◆ Given task:
Repeat what the lines below say, word for word, and skip every image.

----

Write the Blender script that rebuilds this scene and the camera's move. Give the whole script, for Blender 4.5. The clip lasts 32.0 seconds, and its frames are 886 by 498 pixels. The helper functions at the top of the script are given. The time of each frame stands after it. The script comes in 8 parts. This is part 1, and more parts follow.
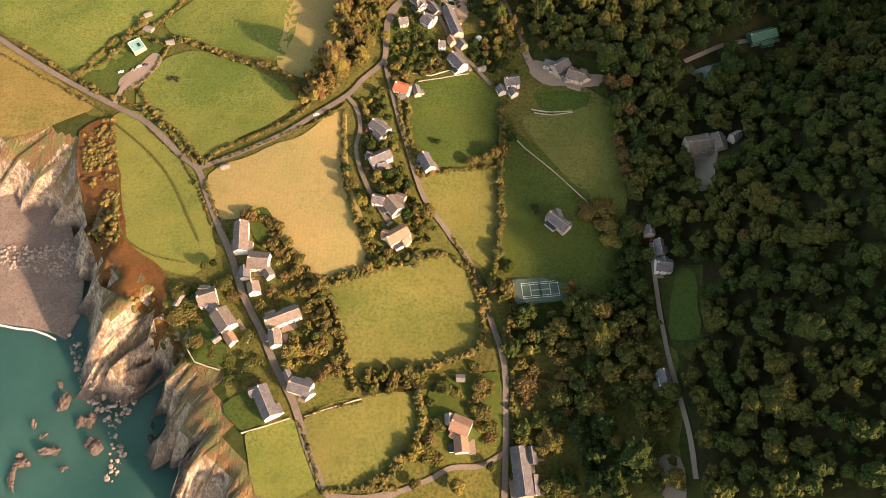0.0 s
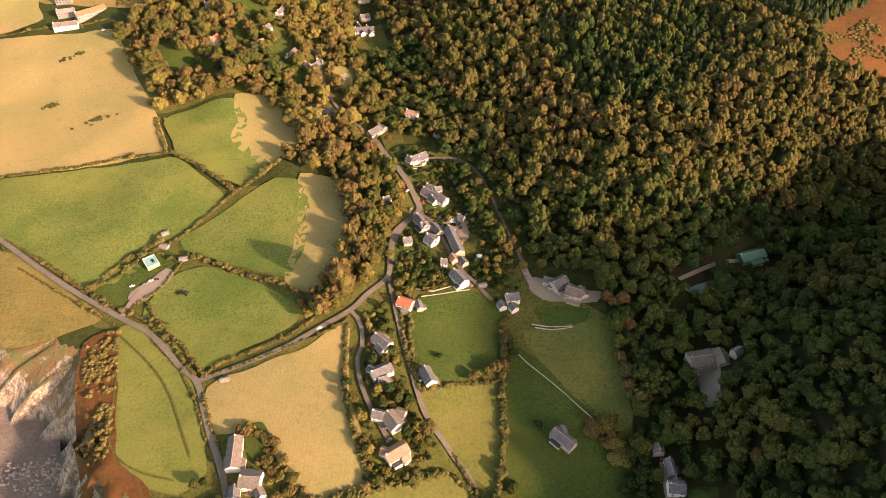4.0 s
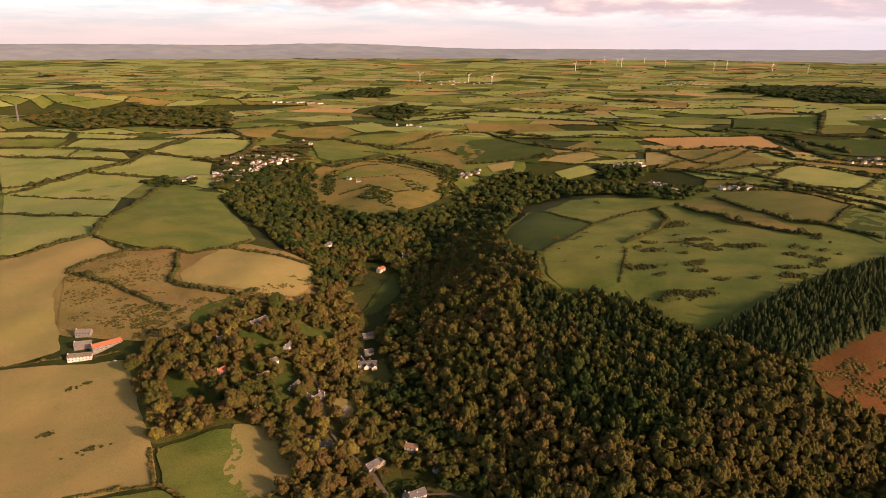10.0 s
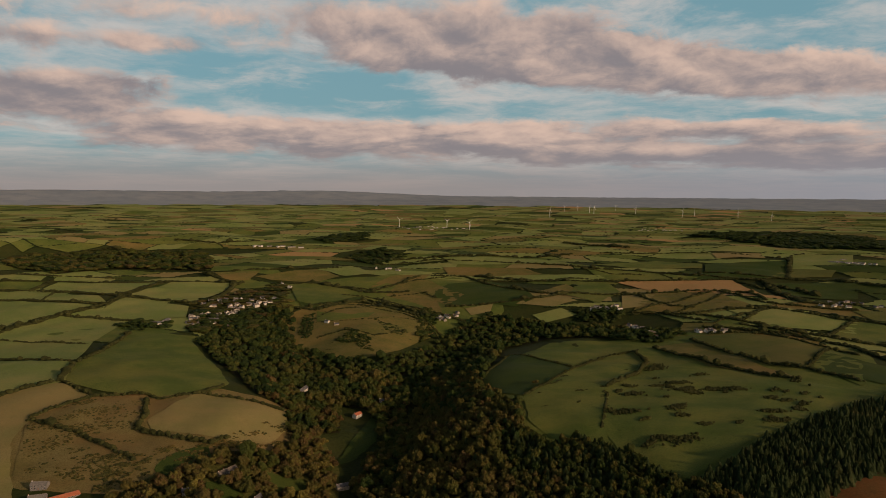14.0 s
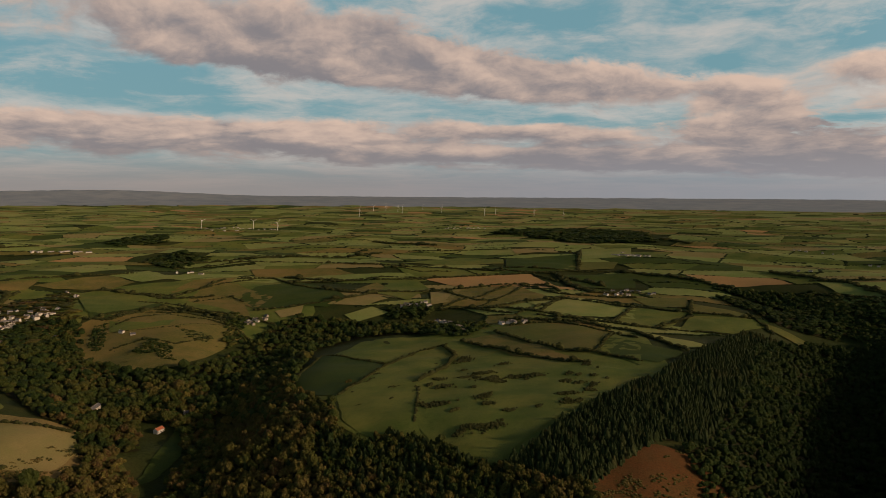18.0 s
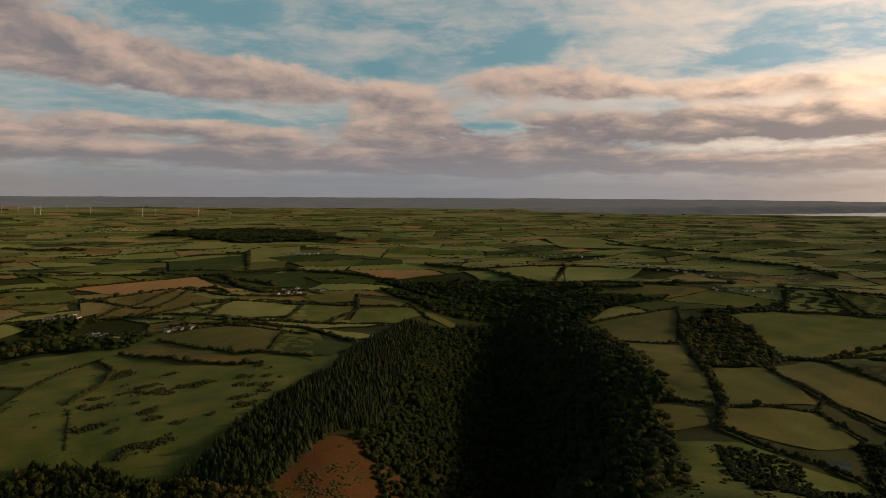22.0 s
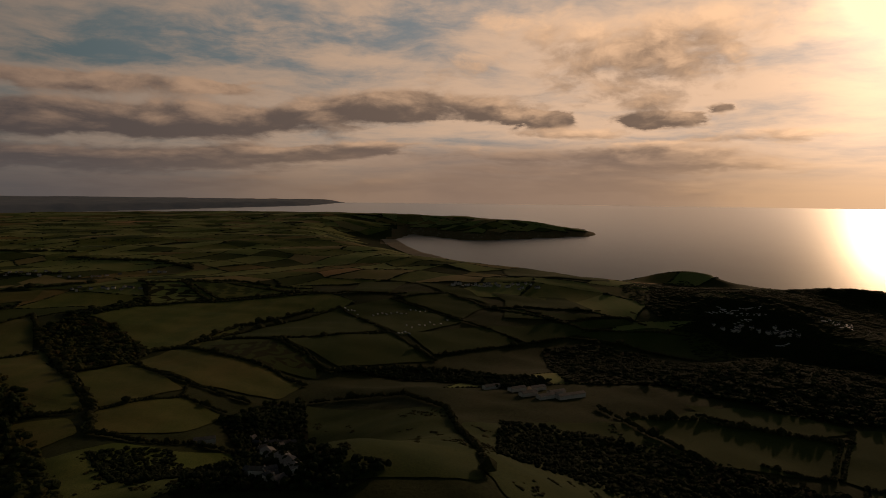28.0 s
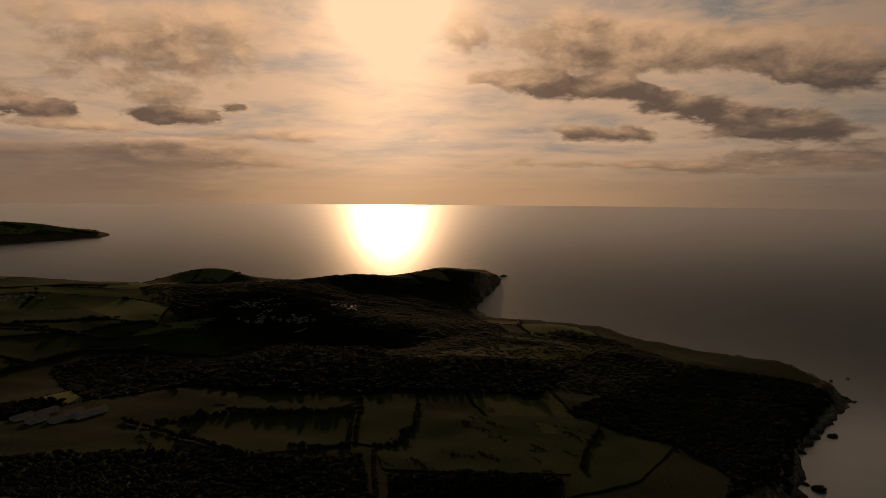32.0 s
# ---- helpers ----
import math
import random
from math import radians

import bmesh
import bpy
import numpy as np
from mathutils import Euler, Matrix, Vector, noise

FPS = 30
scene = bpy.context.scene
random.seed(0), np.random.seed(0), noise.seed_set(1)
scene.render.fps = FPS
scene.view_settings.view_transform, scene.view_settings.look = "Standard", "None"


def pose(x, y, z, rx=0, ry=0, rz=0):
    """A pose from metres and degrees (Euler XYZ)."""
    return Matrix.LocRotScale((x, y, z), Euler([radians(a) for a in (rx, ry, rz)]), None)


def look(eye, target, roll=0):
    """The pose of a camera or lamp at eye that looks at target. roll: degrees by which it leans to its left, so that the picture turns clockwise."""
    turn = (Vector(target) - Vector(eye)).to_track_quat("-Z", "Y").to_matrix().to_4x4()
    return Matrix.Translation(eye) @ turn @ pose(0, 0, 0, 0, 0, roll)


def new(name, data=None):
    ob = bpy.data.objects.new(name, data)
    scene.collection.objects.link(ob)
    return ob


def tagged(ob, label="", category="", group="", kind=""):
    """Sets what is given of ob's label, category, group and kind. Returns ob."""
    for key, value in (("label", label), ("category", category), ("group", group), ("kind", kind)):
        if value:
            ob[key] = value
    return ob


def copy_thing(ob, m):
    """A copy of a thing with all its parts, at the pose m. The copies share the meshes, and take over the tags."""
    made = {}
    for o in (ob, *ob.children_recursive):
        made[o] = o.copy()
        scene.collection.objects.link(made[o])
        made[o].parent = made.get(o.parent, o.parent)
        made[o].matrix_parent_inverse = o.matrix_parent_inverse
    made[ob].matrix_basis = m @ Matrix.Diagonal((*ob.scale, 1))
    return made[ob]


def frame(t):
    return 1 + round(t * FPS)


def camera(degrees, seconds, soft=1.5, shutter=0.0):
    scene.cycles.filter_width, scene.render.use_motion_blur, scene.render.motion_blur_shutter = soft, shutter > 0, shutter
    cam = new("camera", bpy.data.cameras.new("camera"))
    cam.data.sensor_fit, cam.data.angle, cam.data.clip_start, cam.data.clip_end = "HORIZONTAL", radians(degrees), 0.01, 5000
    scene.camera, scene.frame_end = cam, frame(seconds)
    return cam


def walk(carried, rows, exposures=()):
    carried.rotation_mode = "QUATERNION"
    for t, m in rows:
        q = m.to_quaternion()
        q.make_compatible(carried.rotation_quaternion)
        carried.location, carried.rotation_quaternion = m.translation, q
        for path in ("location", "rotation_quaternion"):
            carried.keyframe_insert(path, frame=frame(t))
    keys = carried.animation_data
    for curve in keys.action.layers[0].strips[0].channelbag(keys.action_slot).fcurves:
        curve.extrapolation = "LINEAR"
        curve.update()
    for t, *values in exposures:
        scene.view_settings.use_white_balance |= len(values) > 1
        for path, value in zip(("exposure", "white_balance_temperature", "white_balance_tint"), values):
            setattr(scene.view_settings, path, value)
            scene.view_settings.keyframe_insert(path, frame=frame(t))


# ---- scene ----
from mathutils import geometry

cam = camera(63.43, 32.0, soft=0.9)
ROWS = [
    (0.0, 0.00, -59.11, 0.65),
    (0.5, 0.03, -56.97, 0.66),
    (1.0, 0.08, -54.83, 0.62),
    (1.5, 0.10, -52.68, 0.63),
    (2.0, 0.16, -50.54, 0.59),
    (2.5, 0.22, -48.43, 0.57),
    (3.0, 0.26, -46.34, 0.56),
    (3.5, 0.30, -44.24, 0.56),
    (5.5, 0.44, -35.82, 0.44),
    (6.0, 0.50, -33.68, 0.38),
    (6.5, 0.53, -31.49, 0.35),
    (7.0, 0.54, -29.36, 0.29),
    (7.5, 0.55, -27.26, 0.21),
    (8.0, 0.55, -25.06, 0.19),
    (8.5, 0.56, -22.83, 0.15),
    (9.0, 0.58, -20.57, 0.11),
    (9.5, 0.60, -18.29, 0.07),
    (10.0, 0.62, -16.00, 0.04),
    (10.5, 0.62, -13.70, 0.00),
    (11.0, 0.63, -11.41, -0.06),
    (11.5, 0.65, -9.08, -0.12),
    (12.0, 0.66, -6.77, -0.08),
    (12.5, 0.68, -4.60, -0.20),
    (13.0, 0.62, -4.60, -0.20),
    (13.5, -0.09, -4.61, -0.22),
    (15.5, -4.80, -4.60, -0.21),
    (16.0, -6.55, -4.60, -0.20),
    (16.5, -8.40, -4.60, -0.23),
    (17.0, -10.78, -4.60, -0.21),
    (17.5, -13.38, -4.60, -0.24),
    (18.0, -16.19, -4.58, -0.25),
    (18.5, -19.05, -4.58, -0.28),
    (19.0, -21.96, -4.57, -0.31),
    (19.5, -25.07, -4.55, -0.30),
    (20.0, -28.62, -4.54, -0.33),
    (20.5, -32.25, -4.54, -0.33),
    (21.0, -35.85, -4.53, -0.29),
    (21.5, -39.27, -4.54, -0.32),
    (22.0, -42.24, -4.53, -0.31),
    (22.5, -45.16, -4.52, -0.30),
    (23.0, -48.17, -4.50, -0.32),
    (23.5, -51.67, -4.51, -0.41),
    (24.0, -55.37, -4.46, -0.38),
    (24.5, -59.33, -4.44, -0.30),
    (25.0, -63.77, -4.45, -0.31),
    (25.5, -67.97, -4.41, -0.35),
    (27.5, -85.87, -4.38, -0.42),
    (28.0, -90.53, -4.41, -0.60),
    (28.5, -95.33, -4.37, -0.66),
    (29.0, -100.13, -4.37, -0.73),
    (29.5, -104.92, -4.33, -0.69),
    (30.0, -109.71, -4.30, -0.66),
    (30.5, -114.46, -4.29, -0.56),
    (31.0, -119.15, -4.26, -0.57),
    (31.5, -123.58, -4.29, -0.48),
    (32.0, -127.54, -4.28, -0.44),
]
walk(cam, [(t, pose(0, 0, 440, 90 + p, r, w)) for t, w, p, r in ROWS], exposures=[
    (0.0, 1.72, 6650, 23), (3.0, 1.72, 6600, 24), (6.0, 1.5, 6500, 28), (8.5, 1.25, 6450, 30), (9.5, 0.8, 6800, 30), (10.0, 0.4, 7100, 30), (11.0, -0.4, 7000, 25), (12.5, -0.95, 6850, 18), (13.5, -1.08, 6550, 14),
    (20.0, -1.15, 6450, 10), (23.0, -1.45, 6700, 12), (25.0, -1.8, 7000, 14), (27.5, -2.9, 7100, 17), (30.0, -3.38, 7500, 18), (32.0, -3.5, 7700, 18)])

# ---- world and sun ----
SUN_TURN, SUN_HEIGHT = radians(123.3), radians(16.0)      # clockwise from ahead, over the horizon
SUN_WAY = Vector((math.sin(SUN_TURN) * math.cos(SUN_HEIGHT), math.cos(SUN_TURN) * math.cos(SUN_HEIGHT), math.sin(SUN_HEIGHT)))
lamp = new("sun", bpy.data.lights.new("sun", "SUN"))
lamp.data.energy, lamp.data.angle, lamp.data.color = 5.0, radians(1.8), (1.0, 0.68, 0.40)
lamp.matrix_world = look(SUN_WAY * 100.0, (0, 0, 0))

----

◆ Exercise output:
Write the Blender script that rebuilds this scene and the camera's move. Give the whole script, for Blender 4.5. The clip lasts 32.0 seconds, and its frames are 886 by 498 pixels. The helper functions at the top of the script are given. The time of each frame stands after it. The script comes in 8 parts. This is part 1, and more parts follow.
0.0 s
4.0 s
10.0 s
14.0 s
18.0 s
22.0 s
28.0 s
32.0 s
# ---- helpers ----
import math
import random
from math import radians

import bmesh
import bpy
import numpy as np
from mathutils import Euler, Matrix, Vector, noise

FPS = 30
scene = bpy.context.scene
random.seed(0), np.random.seed(0), noise.seed_set(1)
scene.render.fps = FPS
scene.view_settings.view_transform, scene.view_settings.look = "Standard", "None"


def pose(x, y, z, rx=0, ry=0, rz=0):
    """A pose from metres and degrees (Euler XYZ)."""
    return Matrix.LocRotScale((x, y, z), Euler([radians(a) for a in (rx, ry, rz)]), None)


def look(eye, target, roll=0):
    """The pose of a camera or lamp at eye that looks at target. roll: degrees by which it leans to its left, so that the picture turns clockwise."""
    turn = (Vector(target) - Vector(eye)).to_track_quat("-Z", "Y").to_matrix().to_4x4()
    return Matrix.Translation(eye) @ turn @ pose(0, 0, 0, 0, 0, roll)


def new(name, data=None):
    ob = bpy.data.objects.new(name, data)
    scene.collection.objects.link(ob)
    return ob


def tagged(ob, label="", category="", group="", kind=""):
    """Sets what is given of ob's label, category, group and kind. Returns ob."""
    for key, value in (("label", label), ("category", category), ("group", group), ("kind", kind)):
        if value:
            ob[key] = value
    return ob


def copy_thing(ob, m):
    """A copy of a thing with all its parts, at the pose m. The copies share the meshes, and take over the tags."""
    made = {}
    for o in (ob, *ob.children_recursive):
        made[o] = o.copy()
        scene.collection.objects.link(made[o])
        made[o].parent = made.get(o.parent, o.parent)
        made[o].matrix_parent_inverse = o.matrix_parent_inverse
    made[ob].matrix_basis = m @ Matrix.Diagonal((*ob.scale, 1))
    return made[ob]


def frame(t):
    return 1 + round(t * FPS)


def camera(degrees, seconds, soft=1.5, shutter=0.0):
    scene.cycles.filter_width, scene.render.use_motion_blur, scene.render.motion_blur_shutter = soft, shutter > 0, shutter
    cam = new("camera", bpy.data.cameras.new("camera"))
    cam.data.sensor_fit, cam.data.angle, cam.data.clip_start, cam.data.clip_end = "HORIZONTAL", radians(degrees), 0.01, 5000
    scene.camera, scene.frame_end = cam, frame(seconds)
    return cam


def walk(carried, rows, exposures=()):
    carried.rotation_mode = "QUATERNION"
    for t, m in rows:
        q = m.to_quaternion()
        q.make_compatible(carried.rotation_quaternion)
        carried.location, carried.rotation_quaternion = m.translation, q
        for path in ("location", "rotation_quaternion"):
            carried.keyframe_insert(path, frame=frame(t))
    keys = carried.animation_data
    for curve in keys.action.layers[0].strips[0].channelbag(keys.action_slot).fcurves:
        curve.extrapolation = "LINEAR"
        curve.update()
    for t, *values in exposures:
        scene.view_settings.use_white_balance |= len(values) > 1
        for path, value in zip(("exposure", "white_balance_temperature", "white_balance_tint"), values):
            setattr(scene.view_settings, path, value)
            scene.view_settings.keyframe_insert(path, frame=frame(t))


# ---- scene ----
from mathutils import geometry

cam = camera(63.43, 32.0, soft=0.9)
ROWS = [
    (0.0, 0.00, -59.11, 0.65),
    (0.5, 0.03, -56.97, 0.66),
    (1.0, 0.08, -54.83, 0.62),
    (1.5, 0.10, -52.68, 0.63),
    (2.0, 0.16, -50.54, 0.59),
    (2.5, 0.22, -48.43, 0.57),
    (3.0, 0.26, -46.34, 0.56),
    (3.5, 0.30, -44.24, 0.56),
    (5.5, 0.44, -35.82, 0.44),
    (6.0, 0.50, -33.68, 0.38),
    (6.5, 0.53, -31.49, 0.35),
    (7.0, 0.54, -29.36, 0.29),
    (7.5, 0.55, -27.26, 0.21),
    (8.0, 0.55, -25.06, 0.19),
    (8.5, 0.56, -22.83, 0.15),
    (9.0, 0.58, -20.57, 0.11),
    (9.5, 0.60, -18.29, 0.07),
    (10.0, 0.62, -16.00, 0.04),
    (10.5, 0.62, -13.70, 0.00),
    (11.0, 0.63, -11.41, -0.06),
    (11.5, 0.65, -9.08, -0.12),
    (12.0, 0.66, -6.77, -0.08),
    (12.5, 0.68, -4.60, -0.20),
    (13.0, 0.62, -4.60, -0.20),
    (13.5, -0.09, -4.61, -0.22),
    (15.5, -4.80, -4.60, -0.21),
    (16.0, -6.55, -4.60, -0.20),
    (16.5, -8.40, -4.60, -0.23),
    (17.0, -10.78, -4.60, -0.21),
    (17.5, -13.38, -4.60, -0.24),
    (18.0, -16.19, -4.58, -0.25),
    (18.5, -19.05, -4.58, -0.28),
    (19.0, -21.96, -4.57, -0.31),
    (19.5, -25.07, -4.55, -0.30),
    (20.0, -28.62, -4.54, -0.33),
    (20.5, -32.25, -4.54, -0.33),
    (21.0, -35.85, -4.53, -0.29),
    (21.5, -39.27, -4.54, -0.32),
    (22.0, -42.24, -4.53, -0.31),
    (22.5, -45.16, -4.52, -0.30),
    (23.0, -48.17, -4.50, -0.32),
    (23.5, -51.67, -4.51, -0.41),
    (24.0, -55.37, -4.46, -0.38),
    (24.5, -59.33, -4.44, -0.30),
    (25.0, -63.77, -4.45, -0.31),
    (25.5, -67.97, -4.41, -0.35),
    (27.5, -85.87, -4.38, -0.42),
    (28.0, -90.53, -4.41, -0.60),
    (28.5, -95.33, -4.37, -0.66),
    (29.0, -100.13, -4.37, -0.73),
    (29.5, -104.92, -4.33, -0.69),
    (30.0, -109.71, -4.30, -0.66),
    (30.5, -114.46, -4.29, -0.56),
    (31.0, -119.15, -4.26, -0.57),
    (31.5, -123.58, -4.29, -0.48),
    (32.0, -127.54, -4.28, -0.44),
]
walk(cam, [(t, pose(0, 0, 440, 90 + p, r, w)) for t, w, p, r in ROWS], exposures=[
    (0.0, 1.72, 6650, 23), (3.0, 1.72, 6600, 24), (6.0, 1.5, 6500, 28), (8.5, 1.25, 6450, 30), (9.5, 0.8, 6800, 30), (10.0, 0.4, 7100, 30), (11.0, -0.4, 7000, 25), (12.5, -0.95, 6850, 18), (13.5, -1.08, 6550, 14),
    (20.0, -1.15, 6450, 10), (23.0, -1.45, 6700, 12), (25.0, -1.8, 7000, 14), (27.5, -2.9, 7100, 17), (30.0, -3.38, 7500, 18), (32.0, -3.5, 7700, 18)])

# ---- world and sun ----
SUN_TURN, SUN_HEIGHT = radians(123.3), radians(16.0)      # clockwise from ahead, over the horizon
SUN_WAY = Vector((math.sin(SUN_TURN) * math.cos(SUN_HEIGHT), math.cos(SUN_TURN) * math.cos(SUN_HEIGHT), math.sin(SUN_HEIGHT)))
lamp = new("sun", bpy.data.lights.new("sun", "SUN"))
lamp.data.energy, lamp.data.angle, lamp.data.color = 5.0, radians(1.8), (1.0, 0.68, 0.40)
lamp.matrix_world = look(SUN_WAY * 100.0, (0, 0, 0))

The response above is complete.